Retype the whole listing, please, keeping every line exact and dropping the pictures.

--- Begin Given material ---

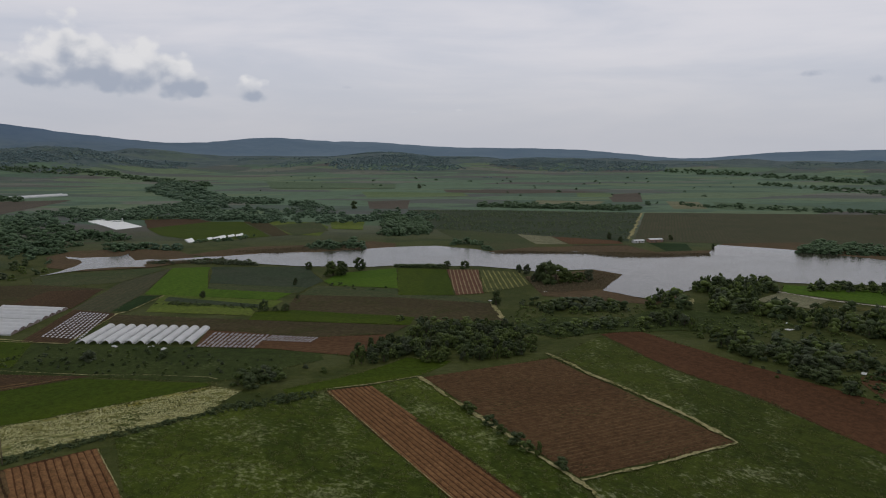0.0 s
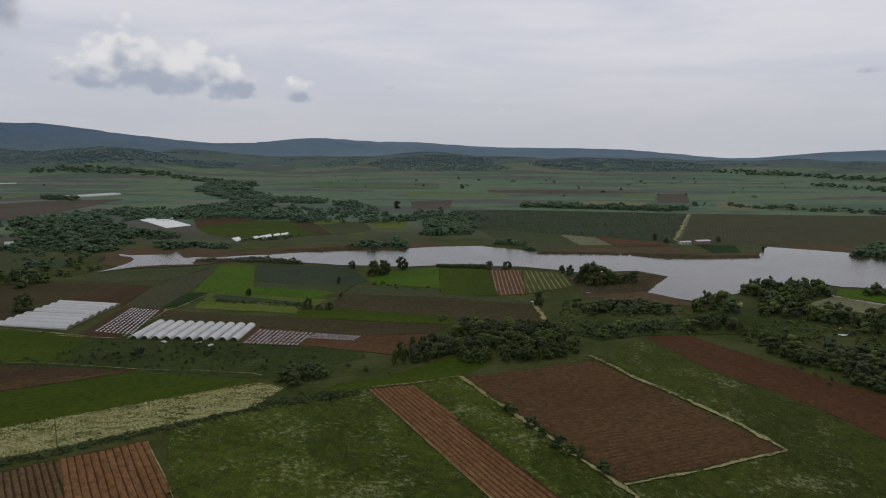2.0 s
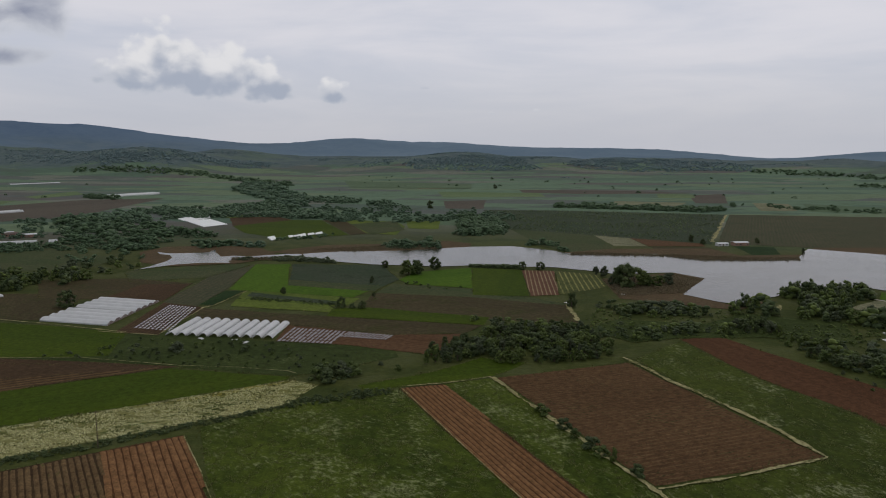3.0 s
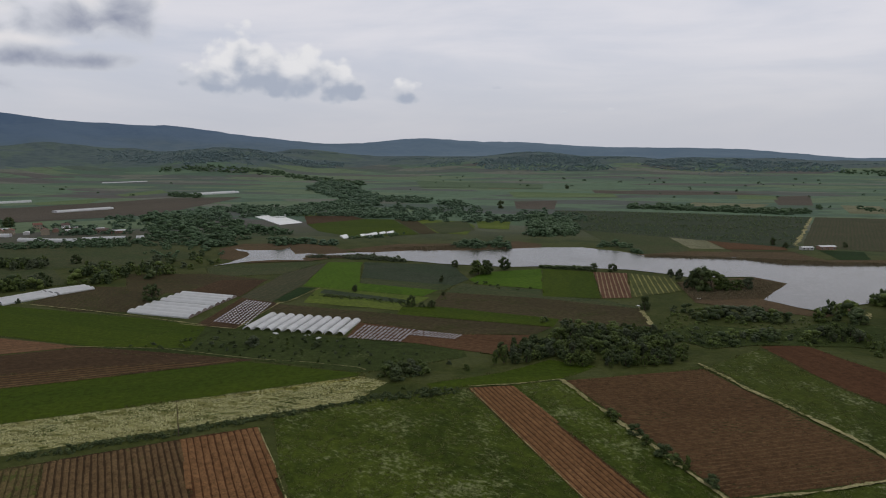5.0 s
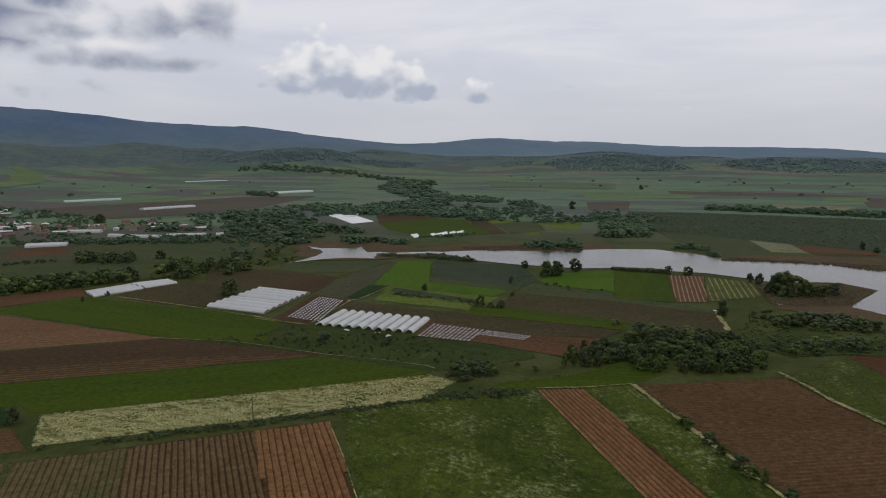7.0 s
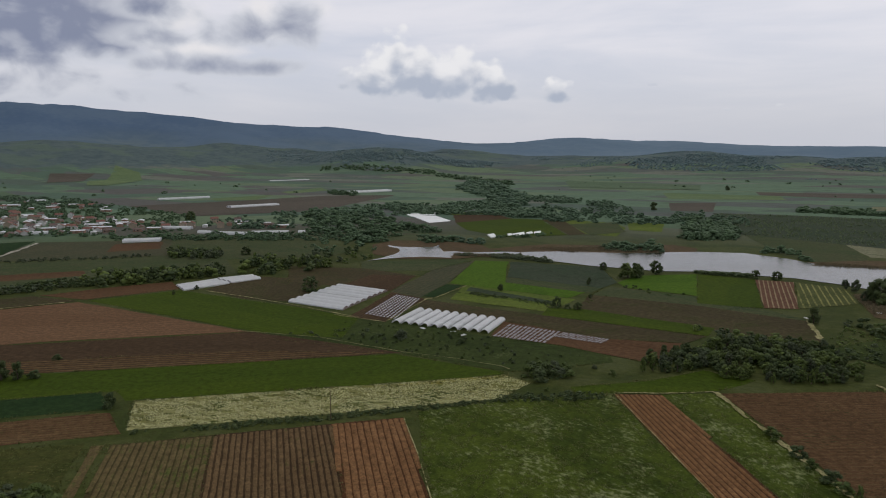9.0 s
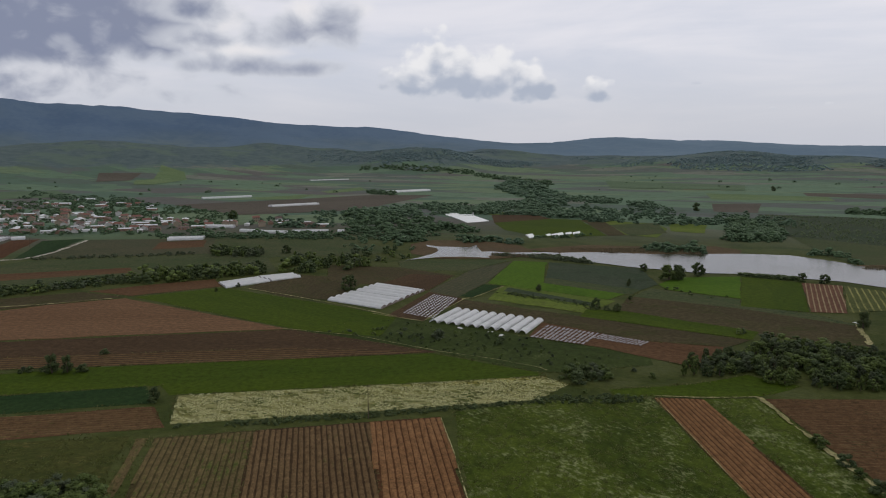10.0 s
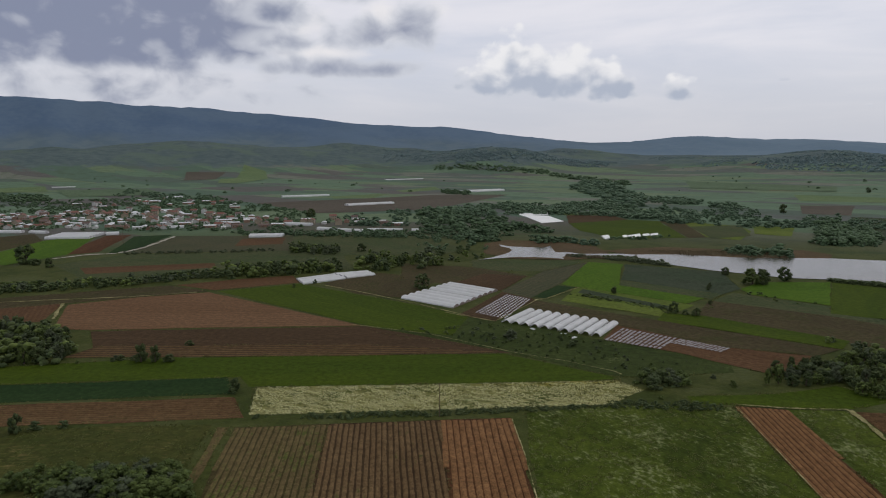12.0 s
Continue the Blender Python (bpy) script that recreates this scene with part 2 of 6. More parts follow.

--- End Given material ---

Solution to the exercise:
0.0 s
2.0 s
3.0 s
5.0 s
7.0 s
9.0 s
10.0 s
12.0 s
Continue the Blender Python (bpy) script that recreates this scene with part 2 of 6. More parts follow.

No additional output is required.